Bowman continued: “They should particularly not ask for criminal investigations of an American citizen by a foreign justice system not subject to American rules of due process and transparency. The opportunities for abuse are too great.”
Martin Redish, a professor of law and public policy at Northwestern, told Newsweek that the definition of an impeachable offense is a political rather than legal question, and therefore a crime does not necessarily have to be committed for an individual to be impeached.
Redish said he believes that “asking for foreign interference in our presidential elections—even without extortion, bribery or quid pro quo—constitutes an impeachable offense.”
The legal scholar said that Trump’s alleged Ukraine conduct appears to be the “solicitation of a thing of value from a foreign entity or individual,” which, given the context that it is to aid him in his 2020 campaign, is a potential breach of election law.
“Equally important is that such a request, even if not deemed a criminal violation of law, amounts to a request for potentially dangerous foreign influence on out electoral process,” Redish said.
“A reckless, personally motivated act that violates the president’s obligation to be motivated by the national interest, rather than personal gain. It seems clear that the framers were concerned with just this danger when they included the impeachment provision in the constitution.”

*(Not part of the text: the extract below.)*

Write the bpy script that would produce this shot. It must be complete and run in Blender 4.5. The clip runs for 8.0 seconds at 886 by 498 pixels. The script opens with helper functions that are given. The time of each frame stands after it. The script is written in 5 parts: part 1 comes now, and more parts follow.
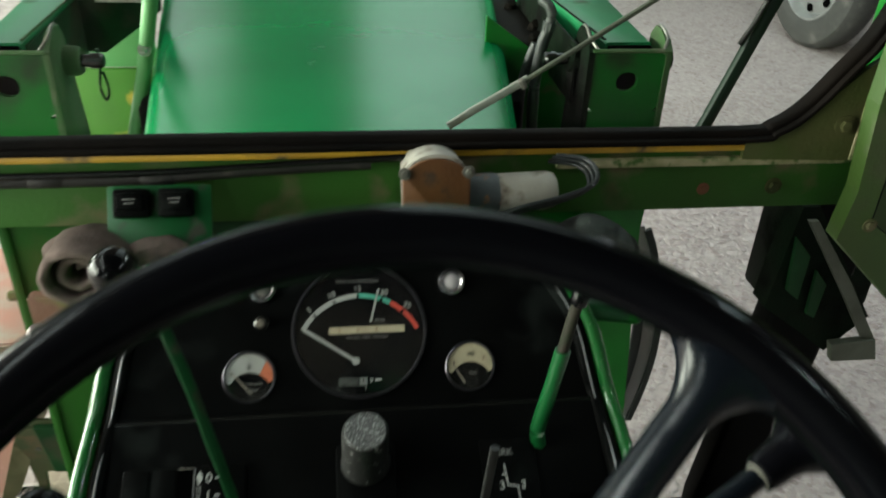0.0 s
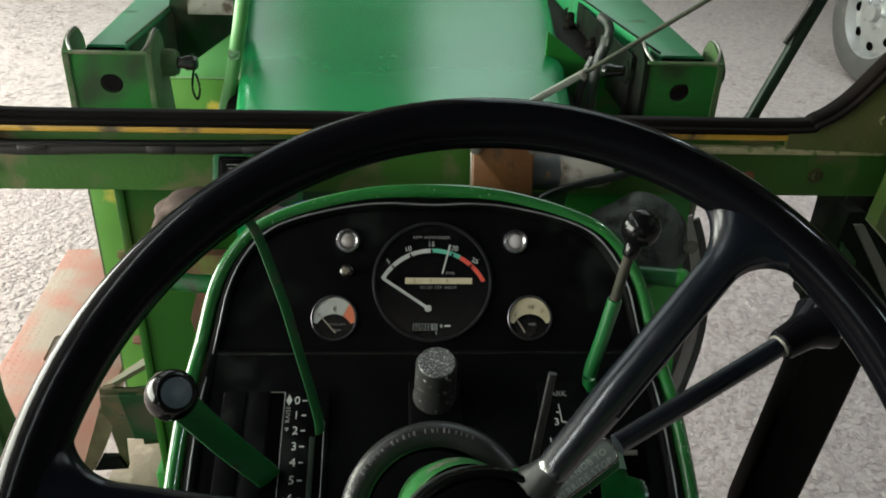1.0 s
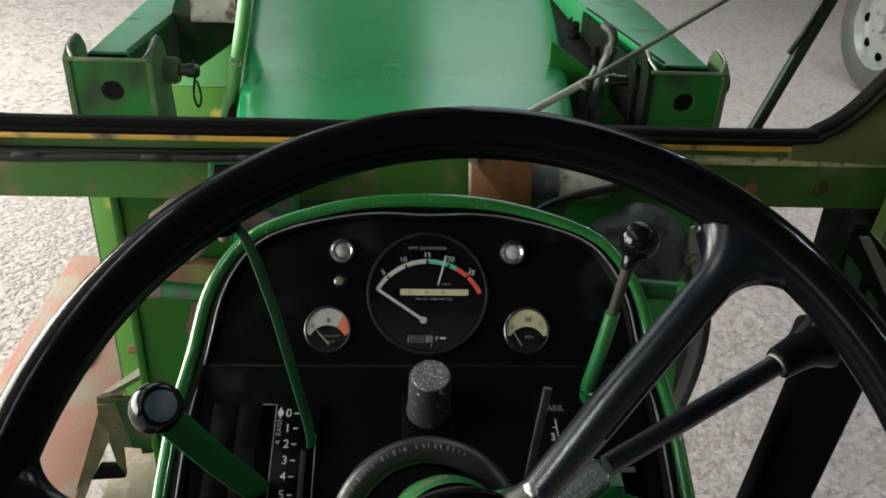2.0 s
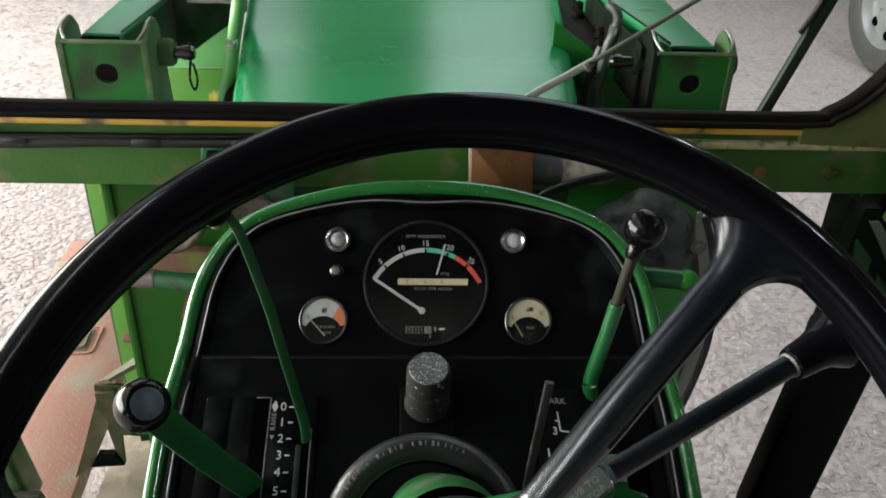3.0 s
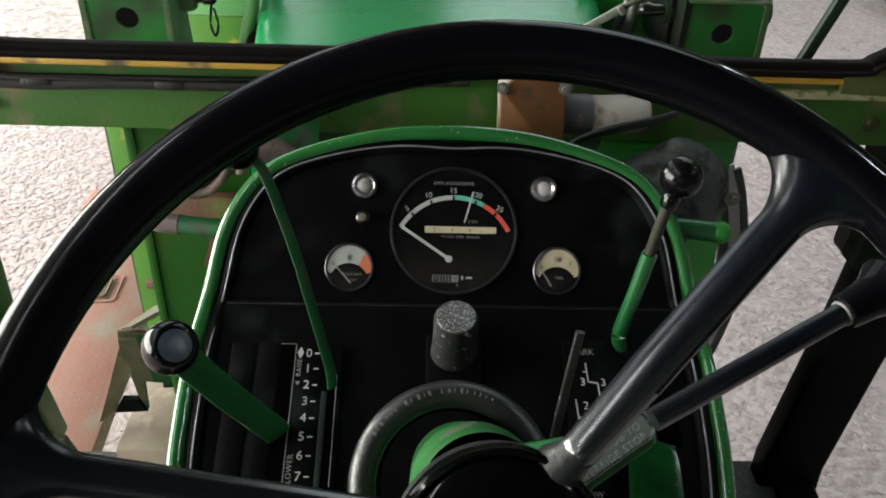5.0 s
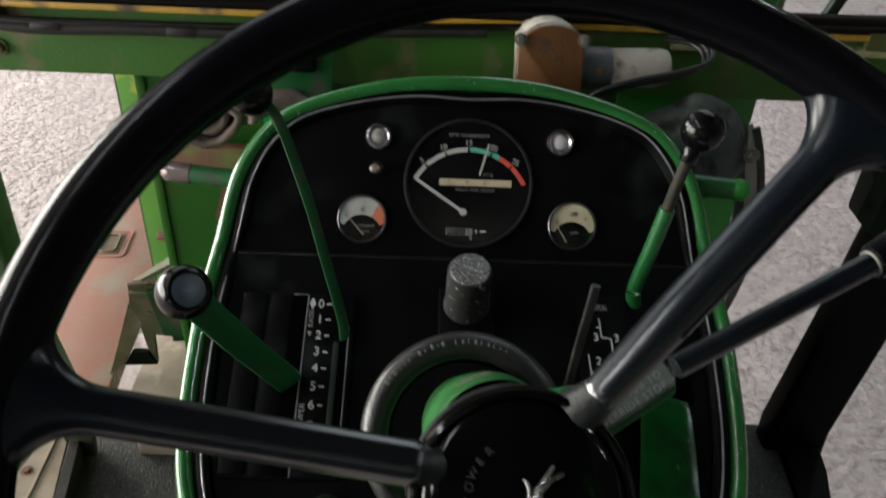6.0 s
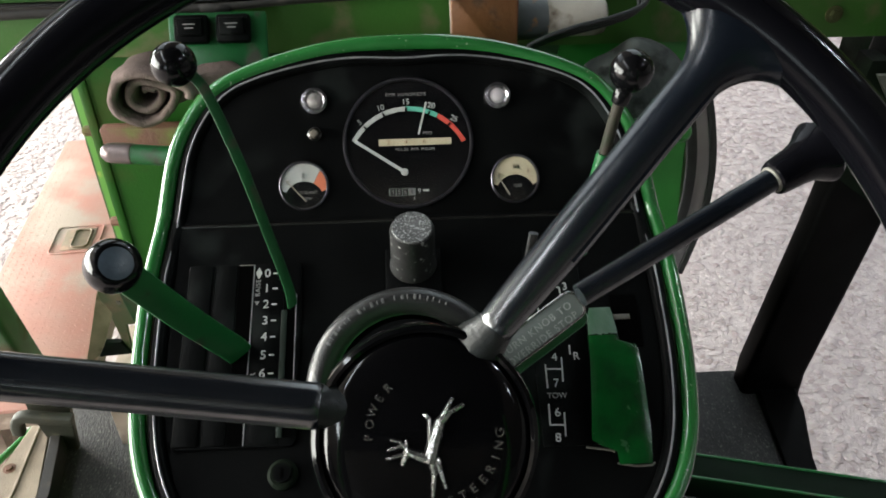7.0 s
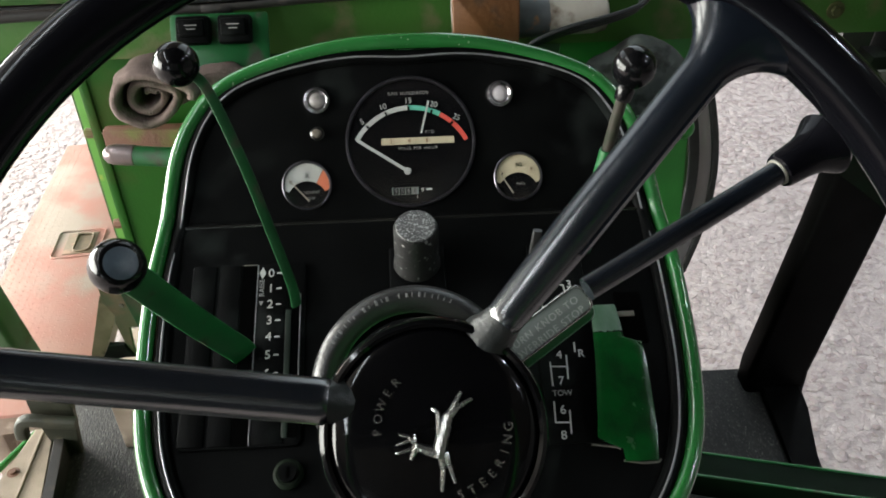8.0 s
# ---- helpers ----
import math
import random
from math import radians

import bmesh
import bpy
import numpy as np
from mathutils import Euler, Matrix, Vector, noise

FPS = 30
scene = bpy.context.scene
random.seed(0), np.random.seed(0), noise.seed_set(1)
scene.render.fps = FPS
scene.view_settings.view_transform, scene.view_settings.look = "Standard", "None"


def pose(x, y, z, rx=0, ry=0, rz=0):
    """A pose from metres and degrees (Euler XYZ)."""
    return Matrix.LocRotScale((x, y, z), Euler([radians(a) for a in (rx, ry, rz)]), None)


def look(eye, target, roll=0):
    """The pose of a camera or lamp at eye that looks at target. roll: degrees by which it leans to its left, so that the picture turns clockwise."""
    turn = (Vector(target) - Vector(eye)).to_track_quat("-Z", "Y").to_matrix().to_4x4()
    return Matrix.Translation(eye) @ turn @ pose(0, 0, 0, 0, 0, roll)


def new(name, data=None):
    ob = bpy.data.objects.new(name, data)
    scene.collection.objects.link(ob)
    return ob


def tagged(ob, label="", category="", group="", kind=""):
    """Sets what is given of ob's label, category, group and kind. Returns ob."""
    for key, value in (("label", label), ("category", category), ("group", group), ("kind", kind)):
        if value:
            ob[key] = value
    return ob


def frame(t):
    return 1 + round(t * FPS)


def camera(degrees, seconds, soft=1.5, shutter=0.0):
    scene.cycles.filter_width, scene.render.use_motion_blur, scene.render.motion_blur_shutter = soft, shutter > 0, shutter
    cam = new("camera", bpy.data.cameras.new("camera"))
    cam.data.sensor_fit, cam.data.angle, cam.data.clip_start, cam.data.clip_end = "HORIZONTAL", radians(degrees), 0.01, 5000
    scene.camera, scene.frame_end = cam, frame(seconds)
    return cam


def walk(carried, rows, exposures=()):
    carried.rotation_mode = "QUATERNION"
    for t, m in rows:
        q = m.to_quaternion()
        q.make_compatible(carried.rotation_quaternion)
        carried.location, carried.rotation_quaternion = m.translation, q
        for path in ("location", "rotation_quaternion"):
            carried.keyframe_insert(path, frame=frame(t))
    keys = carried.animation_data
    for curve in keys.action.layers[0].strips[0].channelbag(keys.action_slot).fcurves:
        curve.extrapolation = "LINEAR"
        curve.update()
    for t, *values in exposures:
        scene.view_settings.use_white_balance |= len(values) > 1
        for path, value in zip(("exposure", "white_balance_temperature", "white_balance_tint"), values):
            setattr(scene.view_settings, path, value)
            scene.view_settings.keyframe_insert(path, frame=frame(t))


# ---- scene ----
cam = camera(58.1, 8.0, soft=1.8, shutter=0.45)
PATH = [
    (0, (-0.0106, 0.0272, 2.1114), (0.2340, 1.7274, 1.0871), 2.31),
    (0.2, (-0.0225, -0.0243, 2.0931), (0.1871, 1.7010, 1.1036), 2.22),
    (0.5, (-0.0372, -0.0617, 2.0921), (0.1318, 1.6713, 1.1080), 2.33),
    (1, (-0.0405, -0.0872, 2.0904), (0.0852, 1.6676, 1.1393), 2.20),
    (1.5, (-0.0338, -0.0824, 2.0894), (0.0756, 1.6843, 1.1583), 2.32),
    (3, (-0.0222, -0.0509, 2.0811), (0.0769, 1.6937, 1.1081), 2.07),
    (3.5, (-0.0173, -0.0367, 2.0809), (0.0684, 1.6679, 1.0383), 1.53),
    (4, (-0.0308, -0.0392, 2.0593), (0.0410, 1.6537, 0.9968), 1.37),
    (4.2, (-0.0280, -0.0445, 2.0604), (0.0460, 1.6447, 0.9922), 1.63),
    (5.3, (-0.0406, -0.0393, 2.0670), (0.0076, 1.6507, 0.9984), 2.61),
    (5.5, (-0.0529, -0.0323, 2.0602), (-0.0174, 1.6491, 0.9777), 2.65),
    (6, (-0.0389, -0.0418, 2.0528), (0.0060, 1.5981, 0.9088), 2.88),
    (6.2, (-0.0300, -0.0481, 2.0420), (0.0451, 1.5676, 0.8656), 2.41),
    (6.5, (-0.0066, -0.0545, 2.0439), (0.0645, 1.5532, 0.8564), 0.91),
    (7, (0.0022, -0.0510, 2.0399), (0.0760, 1.5528, 0.8473), -0.56),
    (7.5, (0.0028, -0.0494, 2.0362), (0.0842, 1.5518, 0.8405), -0.70),
    (8, (-0.0003, -0.0523, 2.0369), (0.0710, 1.5548, 0.8484), -1.09),
]
walk(cam, [(t, look(eye, target, roll)) for t, eye, target, roll in PATH], [(0, -0.45, 6380, -6), (0.6, -0.34, 6430, 1), (1.5, -0.46, 6420, 1), (3, -0.27, 6300, 6), (4, -0.19, 6270, 8), (5.5, -0.40, 6380, 7), (6, -0.58, 6350, 8), (6.2, -0.36, 6400, 9), (6.6, 0.15, 6180, 8), (7.2, 0.15, 6240, 7), (8, 0.13, 6240, 7)])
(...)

Corey Brettschneider, professor of political science and public policy at Brown, echoed the point about a potential breach of election law and said a quid pro quo would be relevant to an impeachable offense that is also a crime.
But Brettschneider also stressed that impeachment does not need a crime: “So even if it wasn’t a quid pro quo there could be an abuse of power. And that’s what this is really about…It could be relevant that a crime is committed but it’s certainly not required.”
“There’s a strategic danger in emphasizing it too much in that it starts to make it sound like the opposite is true; that there is a need to show criminal offense,” Brettschneider, who wrote the book The Oath and the Office: A Guide To the Constitution For Future Presidents, told Newsweek.
Brettschneider said the framers of the U.S. Constitution when drafting the provisions for impeachment feared that someone would enter the White House “who was going to put American security and the common good of the American polity behind personal avarice and personal interest.”
“For example, the emoluments clauses that ban profiting from domestic government or foreign government are meant exactly to protect against this sort of seeking to profit from a foreign power,” Brettschneider told Newsweek.
“Now, here we’re not talking about financial profit, we’re talking about a different form of value, which is political information.
“I think this is a kind of paradigm that they were worried about; foreign interference in an election with the aid of a president who is complicit in that foriegn power’s efforts to take over our domestic institutions.
“This is soliciting it. He’s not passive. What we’ve seen in the testimony over the past few days is he was ordering it and actively pursuing it, not that he was negligent in allowing it to happen, which itself could be a high crime.”
Brettschneider continued: “It’s not just impeachable, it’s the paradigm of impeachment, and I think a failure to impeach would be a failure of Congress to do what’s required of them by the constitution.”
The Brown academic said Trump’s “only plausible defense” against the charge that he was motivated by personal rather than national interests when seeking the investigations would be that he requested of Ukraine a “generalized statement” about fighting corruption.
“But the president was clearly not seeking that. In fact, he was seeking something that made it clear that that would not satisfy him,” Brettschneider told Newsweek.
“He was seeking prosecution of a political opponent and that’s the opposite of seeking an inquiry about corruption generally. It’s corrupt motive and trying to use the government to put an opponent in jail.
“Everything that’s based in fact points to a clear conclusion that this president abused power and is guilty of high crimes and misdemeanors.”